Understanding log exposure requires familiarity with how specific log curves map scene luminance to signal values. Middle grey, highlights, and skin tones occupy different waveform positions depending on the curve. Measuring light in log therefore demands conceptual understanding rather than rule-based operation.
False colour and waveform tools remain valid in log workflows, but their interpretation must be adjusted accordingly. Exposure decisions are made relative to the curve’s design intent rather than absolute IRE values.
Measurement as Part of Lighting Design
At an advanced level, measurement is not a corrective step but an integral part of lighting design. Lights are placed, adjusted, and evaluated based on how they shape the signal rather than how they appear to the eye. This approach transforms lighting from intuitive craft into controlled engineering.
Measurement tools also enable repeatability. Once a lighting setup has been established and measured, it can be recreated reliably across locations, days, or units. This consistency is essential in professional production environments.

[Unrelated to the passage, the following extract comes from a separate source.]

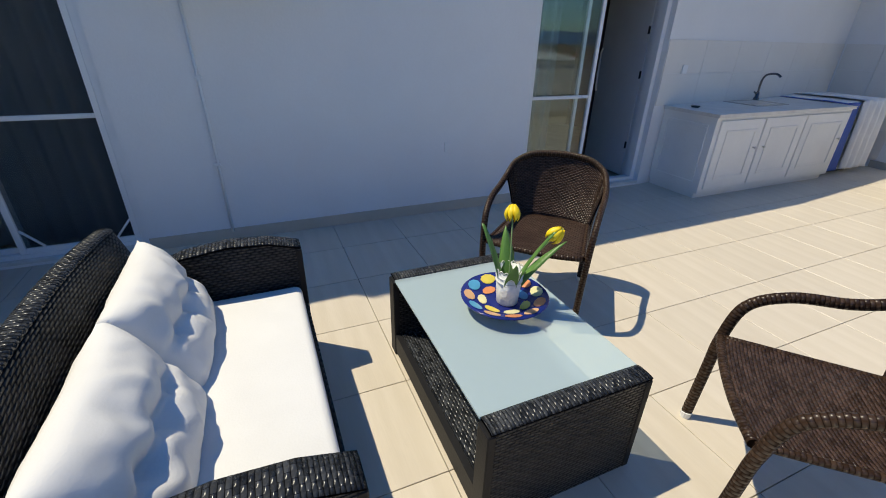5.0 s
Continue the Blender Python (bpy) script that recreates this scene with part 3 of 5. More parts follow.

Limitations of Measurement Tools
No measurement tool is complete in isolation. Waveforms do not show colour accuracy, histograms lack spatial context, and false colour depends on implementation. Even calibrated scopes cannot account for all perceptual factors.
Advanced practice therefore involves synthesising information from multiple tools, reference materials, and informed observation. Measurement guides decision-making, but it does not replace judgement. It refines it.
Conclusion: From Seeing to Measuring
The transition from visual judgement to signal measurement marks a defining step in advanced lighting practice. By learning to read waveforms, histograms, and false colour displays, practitioners gain direct insight into what the camera records rather than what the eye perceives.
This shift does not diminish creativity; it enables it by removing uncertainty. Lighting decisions become deliberate, repeatable, and grounded in physical reality. Measurement does not replace lighting craft—it reveals it.